Jacqueline Jackson was on probation in February 2014 after pleading guilty in 2012 to neglect of a dependent. While on probation, she was arrested and charged with having committed child molesting in January 2012, before she was sentenced and placed on probation for the neglect of dependent charge.
One condition of her probation says that ““Violation of any law (city, state, or federal) is a violation of your probation; within forty-eight (48) hours of being arrested or charged with a new criminal offense, you must contact your Probation Officer.” Jackson did not notify her probation officer until 30 days after her arrest.
The trial court revoked her probation and ordered her to serve time in the Department of Correction.
Jackson contended that she was only required to notify her probation officer of any arrests arising from criminal offenses she committed during the probationary term; the state believed the probation condition required her to notify her probation officer within 48 hours of being arrested regardless of when the alleged offense occurred.
The majority in Jacqueline A. Jackson v. State of Indiana, 34A04-1409-CR-455, agreed with Jackson that the probation condition is ambiguous and the use of the semicolon means the two independent clauses are closely related. The clauses would be unrelated if they had been separated by a period, Judge Edward Najam noted.

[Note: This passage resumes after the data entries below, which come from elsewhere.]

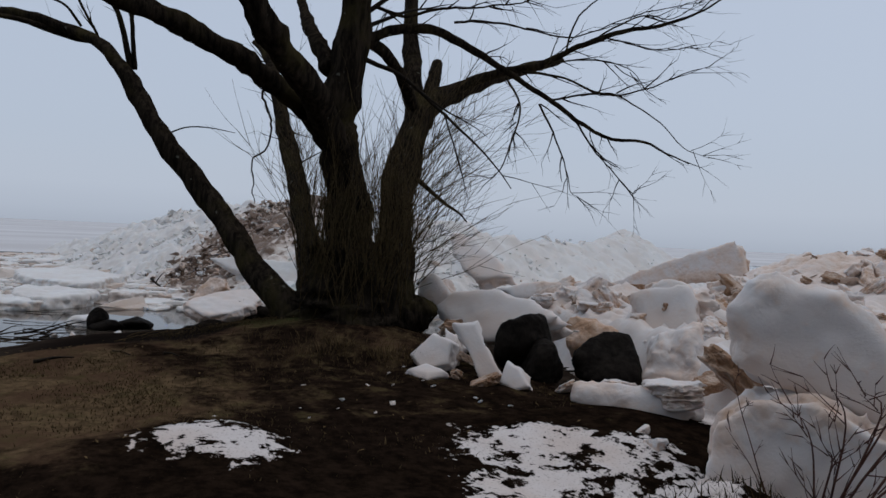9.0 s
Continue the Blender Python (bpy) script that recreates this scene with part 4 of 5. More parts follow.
drawn_floe([(-23.1, -4.8), (-23.6, -3.4), (-24.1, -2.2), (-25.6, -1.7), (-27.0, -1.0), (-29.2, -3.6), (-29.0, -6.4), (-26.8, -6.0)], 0.17, 0.36, 3, "flat white floe afloat on still water", side_dirt=0.55)
drawn_floe([(-23.6, -2.8), (-22.5, -2.35), (-22.1, -1.5), (-22.1, -0.45), (-23.0, -0.12), (-24.6, -0.5), (-25.2, -1.4), (-24.6, -2.4)], 0.28, 0.5, 8, "greenish-sided floe afloat on still water", clear=0.55, edge=0.1, rough=0.08)
drawn_floe([(-21.95, -1.75), (-21.6, -1.5), (-21.55, -1.15), (-21.85, -0.95), (-22.2, -1.2)], 0.07, 0.2, 9, "small white ice foot beside a greenish floe", res=0.03, edge=0.04, jag=0.05)


def peaked_floe(x, y, w, h, seed, label):
    """A low cone of ice standing out of the water."""
    bm = bmesh.new()
    bmesh.ops.create_icosphere(bm, subdivisions=4, radius=0.5)
    for v in bm.verts:
        p = v.co
        k = max(0.0, p.z * 2)
        p.x *= 1 - 0.6 * k ** 1.4
        p.y *= 1 - 0.6 * k ** 1.4
        n = 1 + 0.5 * fbm(p.x * 3 + seed, p.y * 3, p.z * 3, 4)
        v.co = (p.x * w * n, p.y * w * n, p.z * (2 * h if p.z > 0 else 0.3) * (0.9 + 0.1 * n))
    v = [q.co[:] for q in bm.verts]
    f = [[q.index for q in face.verts] for face in bm.faces]
    bm.free()
    ob = link_mesh("ice_floe", v, f, ICE_BLUE, attrs={"dirt": [0.15] * len(v), "clear": [0.25] * len(v)})
    ob.matrix_world = Matrix.Translation((x, y, 0.0))
    return tagged(ob, label, "ice floe", "floes on the lake")


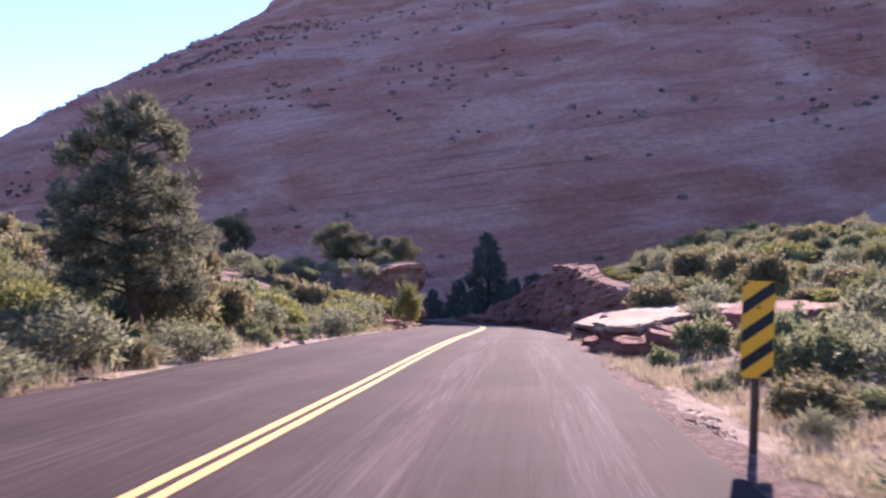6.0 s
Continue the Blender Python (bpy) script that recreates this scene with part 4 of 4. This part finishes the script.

“It seems illogical for the conditions of a probation order to relate back to conduct that occurred prior to the order. Nevertheless, the condition could have been unambiguously written to require that Jackson report any arrest, even an arrest based on an ‘old criminal offense’ that first manifests itself during the probationary period. But it was not,” Najam wrote.
Judge Cale Bradford dissented based on his interpretation that the language of the condition creates two independent duties and thus, Jackson was required to report her new arrest within 48 hours to her probation officer. Jackson’s probation was revoked based on her delay in notifying her probation officer, Bradford wrote, not the new arrest. Thus, the state presented sufficient evidence she violated her probation.